Only one portion of the data is to be written out: from the line bearing "Continue the Blender" through the line bearing "0.006, M_TWIG, 105)". Write it exactly as it appears.

******

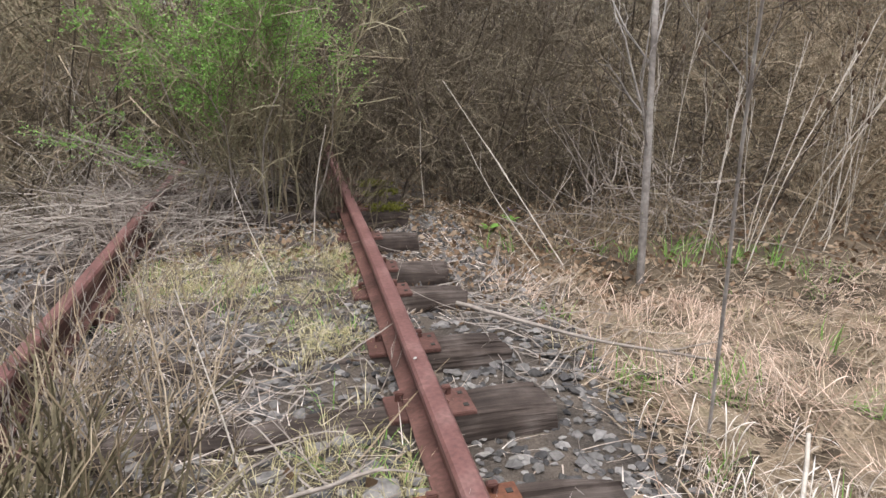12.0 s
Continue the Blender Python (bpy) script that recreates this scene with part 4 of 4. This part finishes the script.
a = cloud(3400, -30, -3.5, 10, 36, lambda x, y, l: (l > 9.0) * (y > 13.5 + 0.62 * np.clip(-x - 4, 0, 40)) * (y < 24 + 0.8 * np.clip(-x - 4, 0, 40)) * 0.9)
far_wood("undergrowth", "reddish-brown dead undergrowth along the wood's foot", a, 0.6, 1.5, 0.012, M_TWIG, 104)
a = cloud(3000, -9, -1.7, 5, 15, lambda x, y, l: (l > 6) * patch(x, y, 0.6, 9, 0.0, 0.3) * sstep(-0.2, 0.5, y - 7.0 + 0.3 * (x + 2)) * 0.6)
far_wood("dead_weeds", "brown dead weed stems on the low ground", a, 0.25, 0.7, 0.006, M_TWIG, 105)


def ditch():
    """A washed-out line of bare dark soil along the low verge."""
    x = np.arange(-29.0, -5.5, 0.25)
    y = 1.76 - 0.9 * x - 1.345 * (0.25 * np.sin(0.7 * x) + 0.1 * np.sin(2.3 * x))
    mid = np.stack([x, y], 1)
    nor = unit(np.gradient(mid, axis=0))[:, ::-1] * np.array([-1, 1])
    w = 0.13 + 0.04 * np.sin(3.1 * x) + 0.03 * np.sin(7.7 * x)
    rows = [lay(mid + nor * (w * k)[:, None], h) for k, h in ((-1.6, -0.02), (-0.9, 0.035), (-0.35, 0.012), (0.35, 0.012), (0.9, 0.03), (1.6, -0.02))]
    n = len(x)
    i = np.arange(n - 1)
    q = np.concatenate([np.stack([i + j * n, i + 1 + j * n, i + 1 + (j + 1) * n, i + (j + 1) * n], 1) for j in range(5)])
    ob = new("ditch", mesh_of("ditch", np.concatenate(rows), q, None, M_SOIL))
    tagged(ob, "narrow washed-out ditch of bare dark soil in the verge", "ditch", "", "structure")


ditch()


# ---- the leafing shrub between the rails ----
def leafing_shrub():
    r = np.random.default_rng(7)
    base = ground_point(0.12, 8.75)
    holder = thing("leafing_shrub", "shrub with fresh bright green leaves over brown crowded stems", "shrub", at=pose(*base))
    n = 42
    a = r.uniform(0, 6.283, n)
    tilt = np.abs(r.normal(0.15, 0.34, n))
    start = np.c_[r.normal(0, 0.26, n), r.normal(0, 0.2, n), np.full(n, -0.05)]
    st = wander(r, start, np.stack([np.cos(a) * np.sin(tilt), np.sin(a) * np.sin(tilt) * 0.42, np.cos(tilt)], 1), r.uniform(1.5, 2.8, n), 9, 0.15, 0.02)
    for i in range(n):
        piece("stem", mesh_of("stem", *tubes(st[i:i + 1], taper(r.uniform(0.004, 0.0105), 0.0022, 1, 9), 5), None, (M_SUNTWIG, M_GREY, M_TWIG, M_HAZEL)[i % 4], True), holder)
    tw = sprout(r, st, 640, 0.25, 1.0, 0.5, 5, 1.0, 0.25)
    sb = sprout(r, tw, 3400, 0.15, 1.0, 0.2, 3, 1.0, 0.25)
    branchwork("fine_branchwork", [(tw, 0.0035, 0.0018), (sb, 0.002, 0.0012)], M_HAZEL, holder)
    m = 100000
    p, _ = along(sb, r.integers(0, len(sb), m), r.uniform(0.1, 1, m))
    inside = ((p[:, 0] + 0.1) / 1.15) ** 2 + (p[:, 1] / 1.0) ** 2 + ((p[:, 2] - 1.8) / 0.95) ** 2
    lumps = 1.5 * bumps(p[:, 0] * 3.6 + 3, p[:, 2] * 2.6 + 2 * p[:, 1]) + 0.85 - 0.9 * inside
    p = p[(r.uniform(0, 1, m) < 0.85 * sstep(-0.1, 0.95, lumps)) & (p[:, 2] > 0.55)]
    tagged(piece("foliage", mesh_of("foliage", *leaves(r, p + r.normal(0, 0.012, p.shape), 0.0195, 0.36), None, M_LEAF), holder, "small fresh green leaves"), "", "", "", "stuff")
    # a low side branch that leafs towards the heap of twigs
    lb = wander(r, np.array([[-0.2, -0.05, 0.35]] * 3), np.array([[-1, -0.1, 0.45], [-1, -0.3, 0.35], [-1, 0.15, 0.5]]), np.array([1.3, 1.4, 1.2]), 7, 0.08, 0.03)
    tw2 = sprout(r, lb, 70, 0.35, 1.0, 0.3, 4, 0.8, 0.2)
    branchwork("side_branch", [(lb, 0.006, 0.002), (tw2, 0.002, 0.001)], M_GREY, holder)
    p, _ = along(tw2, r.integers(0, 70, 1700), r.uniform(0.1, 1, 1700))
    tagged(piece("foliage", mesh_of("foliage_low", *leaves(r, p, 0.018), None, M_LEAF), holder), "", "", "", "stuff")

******

(Task response)
Continue the Blender Python (bpy) script that recreates this scene with part 4 of 4. This part finishes the script.
a = cloud(3400, -30, -3.5, 10, 36, lambda x, y, l: (l > 9.0) * (y > 13.5 + 0.62 * np.clip(-x - 4, 0, 40)) * (y < 24 + 0.8 * np.clip(-x - 4, 0, 40)) * 0.9)
far_wood("undergrowth", "reddish-brown dead undergrowth along the wood's foot", a, 0.6, 1.5, 0.012, M_TWIG, 104)
a = cloud(3000, -9, -1.7, 5, 15, lambda x, y, l: (l > 6) * patch(x, y, 0.6, 9, 0.0, 0.3) * sstep(-0.2, 0.5, y - 7.0 + 0.3 * (x + 2)) * 0.6)
far_wood("dead_weeds", "brown dead weed stems on the low ground", a, 0.25, 0.7, 0.006, M_TWIG, 105)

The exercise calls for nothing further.